H.P. Lovecraft, in a May 11, 1935 letter to Robert H. Barlowe

"At last a shape appeared, flapping above the ground on leathery wings. The thing which flew whirring toward me was followed by a train of others, wings slapping the air at incredible speed... I could ... make out many more details... Those huge lidless eyes which stared in hate at me, the jointed tendrils which seemed to twist from the head in cosmic rhythms, the ten legs, covered with black shining tentacles and folded into the pallid underbody, and the semi-circular ridged wings covered with triangular scales... I saw the three mouths of the thing move moistly, and then it was upon me... [not] strictly material [but] constructed of some alien matter which allow its atoms to exist conterminously with those of my body...."
Ramsey Campbell, "The Insects from Shaggai"
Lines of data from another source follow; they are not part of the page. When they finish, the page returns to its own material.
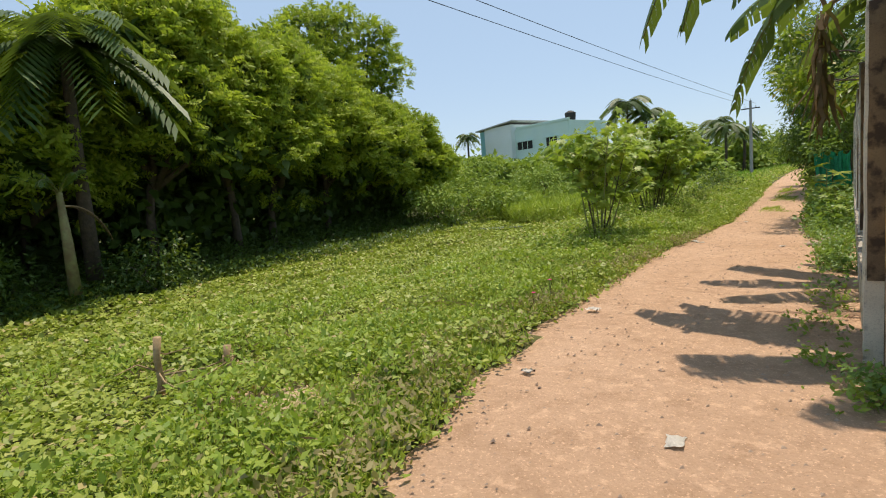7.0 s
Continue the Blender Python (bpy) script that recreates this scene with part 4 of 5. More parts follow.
pole(-7.2, 46.0, 7.3)
pole(-9.9, -26.0, 7.6)
for dx, dz in ((-0.42, 0.0), (0.42, 0.0)):
    a, b = Vector((-7.2 + dx, 46, 6.55 + dz)), Vector((-9.9 + dx, -26, 7.0 + dz))
    pts = []
    for i in range(41):
        u = i / 40
        p = a.lerp(b, u)
        p.z -= 1.2 * u * (1 - u)
        pts.append(p)
    bm = bmesh.new()
    tube(bm, pts, 0.011, 4)
    tagged(finish("power_line", bm, IRON), "thin sagging overhead power line between poles", "cable", group="power lines")


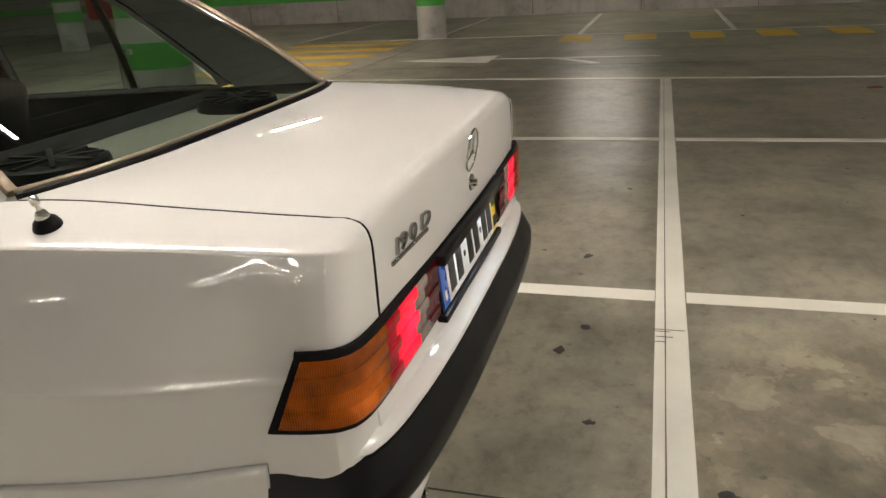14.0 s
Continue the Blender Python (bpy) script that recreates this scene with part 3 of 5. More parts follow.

The Shan, a.k.a. the Insects from Shaggai, are a little larger than terrestrial insects, with ridged and scaled leathery wings, huge lidless eyes, jointed tendrils which twist "from the head in cosmic rhythms", ten legs covered with shiny black tentacles that fold into their pallid underbody, and the three mouths on its head, controlled by three compartmentalized personalities cohabiting a six-lobed brain.

The Shan find Earth a hostile place to live, in particular due to solar radiation, which the Shan find deadly in extended exposure. The creatures appear to be capable of thought transference on physical contact with a human brain, effected by the incorporeal, immaterial composition of the creatures, which allows them to pass easily through the solid matter of human flesh and bone, directly into the human brain, allowing the target to remember the insect's vast and alien memories, as well as the merger or replacement of human and Shan minds.